-- begin Data lines --

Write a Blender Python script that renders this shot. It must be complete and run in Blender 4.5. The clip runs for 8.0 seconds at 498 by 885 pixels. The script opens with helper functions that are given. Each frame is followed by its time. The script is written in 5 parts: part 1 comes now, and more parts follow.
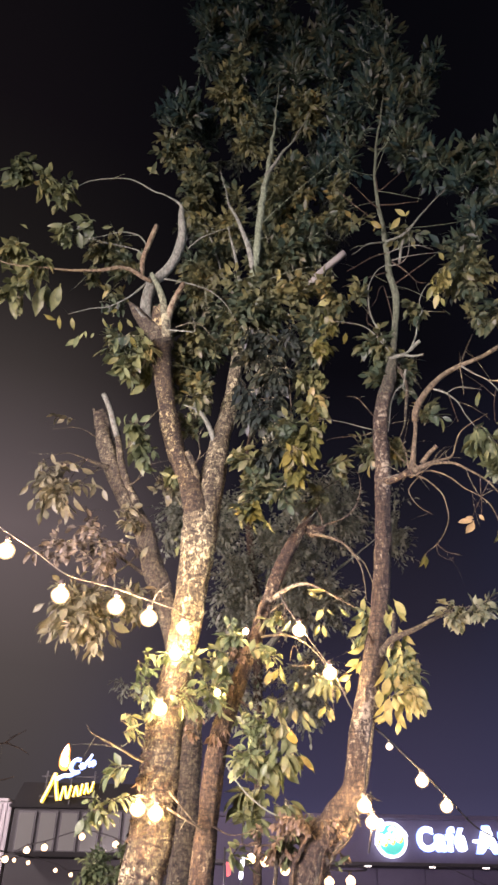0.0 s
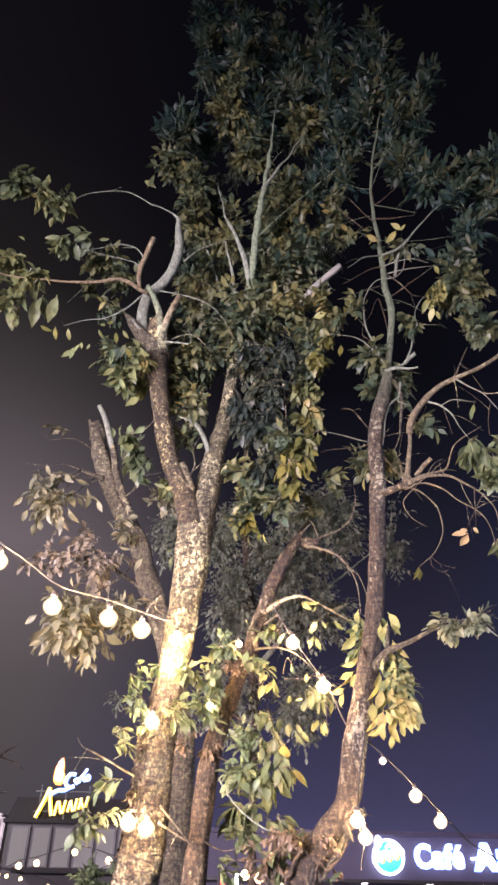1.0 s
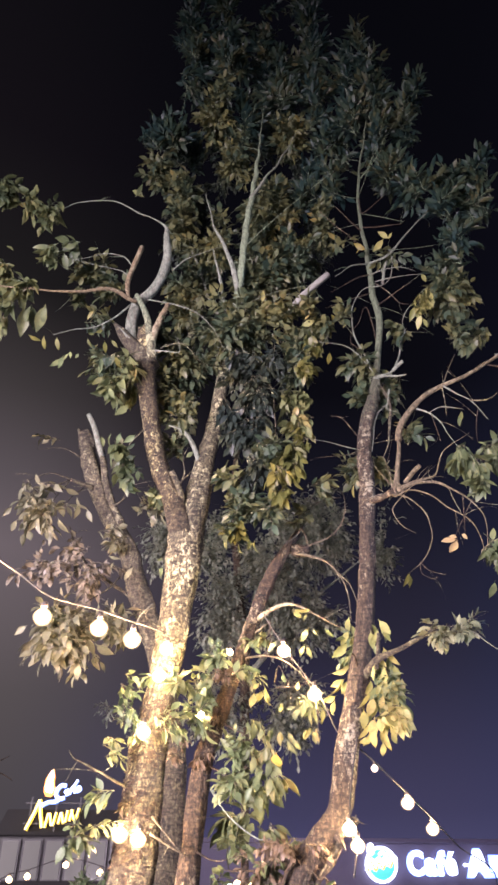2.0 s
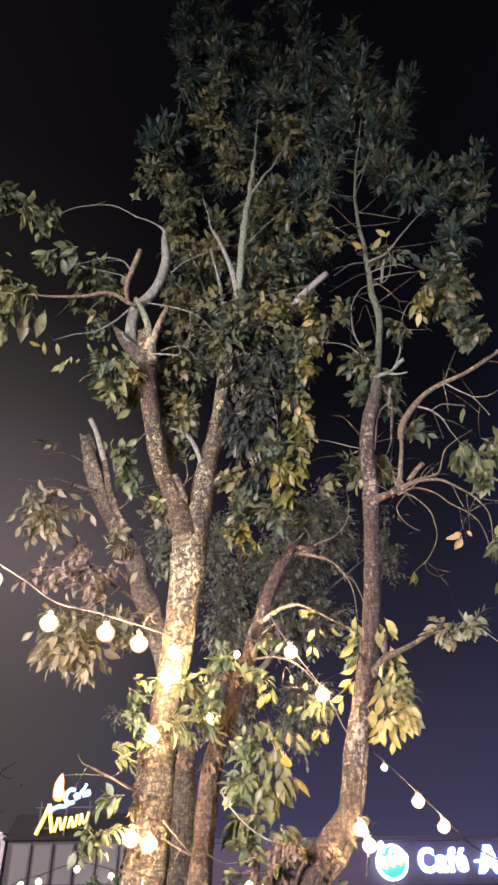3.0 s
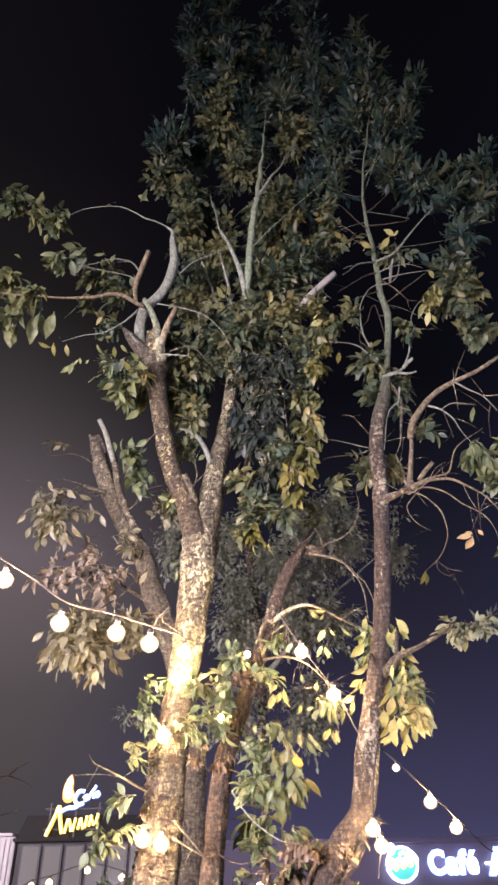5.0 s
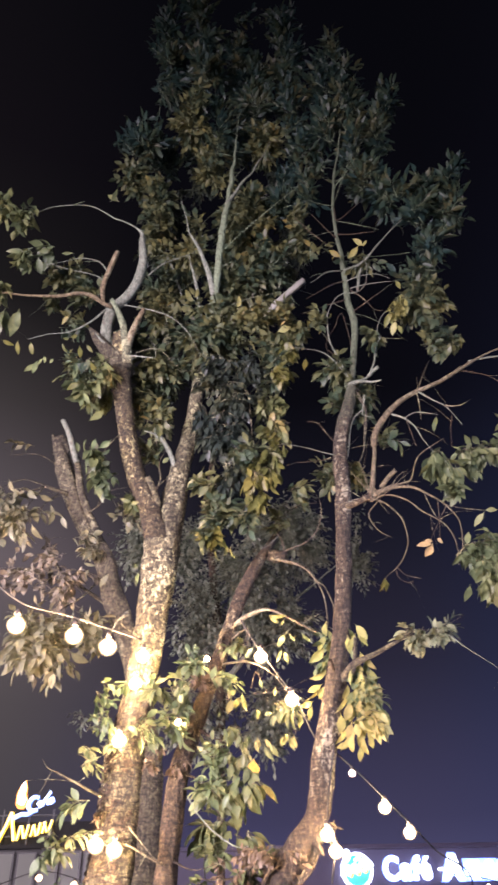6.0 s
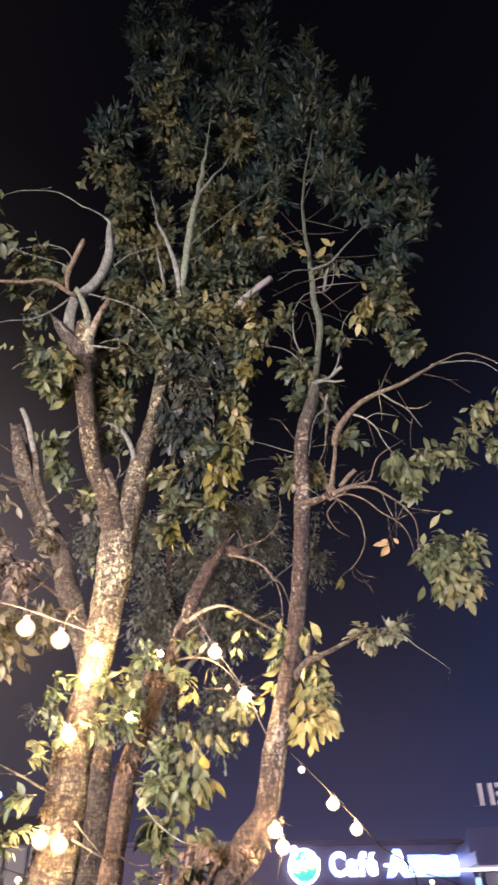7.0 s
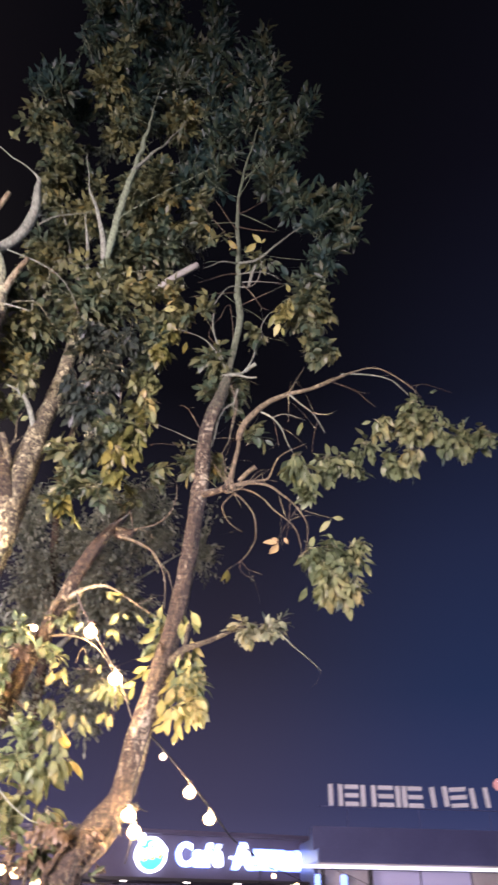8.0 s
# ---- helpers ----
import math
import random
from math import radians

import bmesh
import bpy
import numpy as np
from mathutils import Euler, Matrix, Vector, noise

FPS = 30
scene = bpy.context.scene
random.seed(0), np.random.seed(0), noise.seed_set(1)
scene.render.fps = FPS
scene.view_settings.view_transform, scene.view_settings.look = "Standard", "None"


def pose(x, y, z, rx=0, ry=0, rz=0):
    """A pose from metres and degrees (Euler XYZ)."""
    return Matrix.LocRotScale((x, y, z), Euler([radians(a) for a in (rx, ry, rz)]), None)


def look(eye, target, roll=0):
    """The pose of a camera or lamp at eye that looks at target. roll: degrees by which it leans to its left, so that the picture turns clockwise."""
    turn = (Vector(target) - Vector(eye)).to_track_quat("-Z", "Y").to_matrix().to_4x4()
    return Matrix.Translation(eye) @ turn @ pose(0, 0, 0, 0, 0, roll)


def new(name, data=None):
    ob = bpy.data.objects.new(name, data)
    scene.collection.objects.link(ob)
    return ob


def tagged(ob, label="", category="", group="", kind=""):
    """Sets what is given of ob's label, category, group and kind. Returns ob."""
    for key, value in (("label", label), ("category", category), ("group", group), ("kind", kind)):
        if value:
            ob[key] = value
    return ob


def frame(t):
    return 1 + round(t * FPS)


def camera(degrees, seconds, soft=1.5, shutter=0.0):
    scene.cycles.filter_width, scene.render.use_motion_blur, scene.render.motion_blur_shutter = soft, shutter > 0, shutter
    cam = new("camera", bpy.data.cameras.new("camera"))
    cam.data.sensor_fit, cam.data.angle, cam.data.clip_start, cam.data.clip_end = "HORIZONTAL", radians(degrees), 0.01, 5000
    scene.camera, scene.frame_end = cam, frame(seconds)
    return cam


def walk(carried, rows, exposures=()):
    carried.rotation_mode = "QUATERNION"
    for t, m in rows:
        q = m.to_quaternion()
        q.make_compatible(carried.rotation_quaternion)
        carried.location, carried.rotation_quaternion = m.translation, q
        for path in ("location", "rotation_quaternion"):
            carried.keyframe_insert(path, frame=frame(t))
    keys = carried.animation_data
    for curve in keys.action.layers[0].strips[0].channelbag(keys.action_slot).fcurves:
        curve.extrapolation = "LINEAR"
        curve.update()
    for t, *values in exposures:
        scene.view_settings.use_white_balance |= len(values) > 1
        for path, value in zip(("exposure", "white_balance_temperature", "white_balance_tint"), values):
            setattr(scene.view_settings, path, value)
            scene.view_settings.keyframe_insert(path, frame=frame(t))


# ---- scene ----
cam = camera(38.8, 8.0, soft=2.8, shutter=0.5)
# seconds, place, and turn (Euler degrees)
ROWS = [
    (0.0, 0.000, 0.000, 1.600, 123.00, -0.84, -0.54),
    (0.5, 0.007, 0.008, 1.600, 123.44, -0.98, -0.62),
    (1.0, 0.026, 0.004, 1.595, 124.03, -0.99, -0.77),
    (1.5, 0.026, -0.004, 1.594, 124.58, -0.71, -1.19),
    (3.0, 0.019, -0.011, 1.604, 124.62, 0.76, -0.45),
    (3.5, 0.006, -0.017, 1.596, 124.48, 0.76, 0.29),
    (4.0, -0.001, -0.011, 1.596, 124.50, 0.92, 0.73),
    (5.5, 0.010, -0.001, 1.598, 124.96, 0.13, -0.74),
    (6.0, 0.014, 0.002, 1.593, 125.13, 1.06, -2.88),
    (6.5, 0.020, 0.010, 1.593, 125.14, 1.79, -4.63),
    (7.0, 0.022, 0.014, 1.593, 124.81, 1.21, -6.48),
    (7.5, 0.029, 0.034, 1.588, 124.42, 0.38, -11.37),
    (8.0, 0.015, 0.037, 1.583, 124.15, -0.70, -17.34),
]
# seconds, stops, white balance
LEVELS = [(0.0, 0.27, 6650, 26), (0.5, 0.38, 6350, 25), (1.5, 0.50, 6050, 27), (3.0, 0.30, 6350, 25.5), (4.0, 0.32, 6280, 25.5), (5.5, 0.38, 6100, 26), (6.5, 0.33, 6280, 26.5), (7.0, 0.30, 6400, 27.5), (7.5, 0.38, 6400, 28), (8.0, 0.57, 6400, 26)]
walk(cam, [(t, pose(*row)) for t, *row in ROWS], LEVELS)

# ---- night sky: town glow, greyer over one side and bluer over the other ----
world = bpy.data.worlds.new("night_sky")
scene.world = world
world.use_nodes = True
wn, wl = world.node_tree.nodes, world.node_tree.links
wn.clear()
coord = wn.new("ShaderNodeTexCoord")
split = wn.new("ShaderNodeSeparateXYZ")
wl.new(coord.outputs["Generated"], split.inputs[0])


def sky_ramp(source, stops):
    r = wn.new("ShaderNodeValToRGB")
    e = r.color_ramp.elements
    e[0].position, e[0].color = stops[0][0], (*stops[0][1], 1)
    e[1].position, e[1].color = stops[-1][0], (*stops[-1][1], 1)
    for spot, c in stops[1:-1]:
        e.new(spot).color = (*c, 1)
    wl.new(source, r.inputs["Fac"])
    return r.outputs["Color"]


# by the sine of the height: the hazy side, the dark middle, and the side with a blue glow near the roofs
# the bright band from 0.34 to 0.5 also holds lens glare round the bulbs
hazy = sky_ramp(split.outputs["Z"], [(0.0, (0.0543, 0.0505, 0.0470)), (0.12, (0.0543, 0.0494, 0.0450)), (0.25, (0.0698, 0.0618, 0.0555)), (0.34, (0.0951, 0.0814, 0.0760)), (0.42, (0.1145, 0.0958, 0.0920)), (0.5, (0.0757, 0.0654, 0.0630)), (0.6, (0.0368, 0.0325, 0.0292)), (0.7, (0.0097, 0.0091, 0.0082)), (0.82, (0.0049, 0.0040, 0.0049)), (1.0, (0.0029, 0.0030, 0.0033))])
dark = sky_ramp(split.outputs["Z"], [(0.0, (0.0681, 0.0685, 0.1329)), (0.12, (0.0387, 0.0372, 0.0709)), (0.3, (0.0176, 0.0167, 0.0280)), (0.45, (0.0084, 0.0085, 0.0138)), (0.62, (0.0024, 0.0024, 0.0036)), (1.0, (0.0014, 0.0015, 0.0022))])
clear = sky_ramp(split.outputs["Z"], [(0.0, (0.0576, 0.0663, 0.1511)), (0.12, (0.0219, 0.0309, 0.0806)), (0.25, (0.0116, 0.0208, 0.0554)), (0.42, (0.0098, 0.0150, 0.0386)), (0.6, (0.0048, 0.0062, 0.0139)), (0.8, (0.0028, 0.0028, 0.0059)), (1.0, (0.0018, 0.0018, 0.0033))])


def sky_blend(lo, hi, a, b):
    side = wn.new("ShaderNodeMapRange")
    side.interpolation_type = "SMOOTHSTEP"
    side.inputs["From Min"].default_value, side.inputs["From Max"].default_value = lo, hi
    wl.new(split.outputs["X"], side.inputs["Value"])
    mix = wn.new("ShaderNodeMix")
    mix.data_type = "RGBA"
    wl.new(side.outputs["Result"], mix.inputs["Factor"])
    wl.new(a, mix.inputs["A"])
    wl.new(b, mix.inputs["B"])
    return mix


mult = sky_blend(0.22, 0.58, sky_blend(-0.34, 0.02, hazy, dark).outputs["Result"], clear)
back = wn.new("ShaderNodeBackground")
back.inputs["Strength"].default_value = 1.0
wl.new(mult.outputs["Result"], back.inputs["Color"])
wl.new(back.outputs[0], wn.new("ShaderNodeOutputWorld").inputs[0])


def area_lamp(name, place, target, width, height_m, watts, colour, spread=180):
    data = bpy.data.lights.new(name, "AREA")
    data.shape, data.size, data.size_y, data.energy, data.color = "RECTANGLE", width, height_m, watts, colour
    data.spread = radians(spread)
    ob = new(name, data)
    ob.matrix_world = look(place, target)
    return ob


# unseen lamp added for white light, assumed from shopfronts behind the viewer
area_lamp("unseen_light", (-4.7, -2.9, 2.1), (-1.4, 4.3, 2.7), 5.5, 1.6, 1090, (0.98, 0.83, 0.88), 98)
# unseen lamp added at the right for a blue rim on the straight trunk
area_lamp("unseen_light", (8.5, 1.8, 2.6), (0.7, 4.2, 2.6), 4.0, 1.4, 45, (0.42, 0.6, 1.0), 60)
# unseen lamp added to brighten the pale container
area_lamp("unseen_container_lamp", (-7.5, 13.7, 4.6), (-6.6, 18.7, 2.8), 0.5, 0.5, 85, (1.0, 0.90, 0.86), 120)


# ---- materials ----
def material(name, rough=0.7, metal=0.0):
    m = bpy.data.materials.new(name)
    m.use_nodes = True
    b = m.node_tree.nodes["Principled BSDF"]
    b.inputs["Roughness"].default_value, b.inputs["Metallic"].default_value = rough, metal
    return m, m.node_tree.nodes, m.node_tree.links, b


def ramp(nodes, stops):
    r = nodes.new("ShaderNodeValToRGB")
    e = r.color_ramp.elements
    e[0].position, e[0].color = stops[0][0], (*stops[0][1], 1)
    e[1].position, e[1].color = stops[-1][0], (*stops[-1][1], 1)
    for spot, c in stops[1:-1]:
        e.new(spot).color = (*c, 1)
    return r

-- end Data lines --

_What is needed_. Search the data above for the string "values" and copy each line that has it.

_Answer to this exercise_.
    for t, *values in exposures:
        scene.view_settings.use_white_balance |= len(values) > 1
        for path, value in zip(("exposure", "white_balance_temperature", "white_balance_tint"), values):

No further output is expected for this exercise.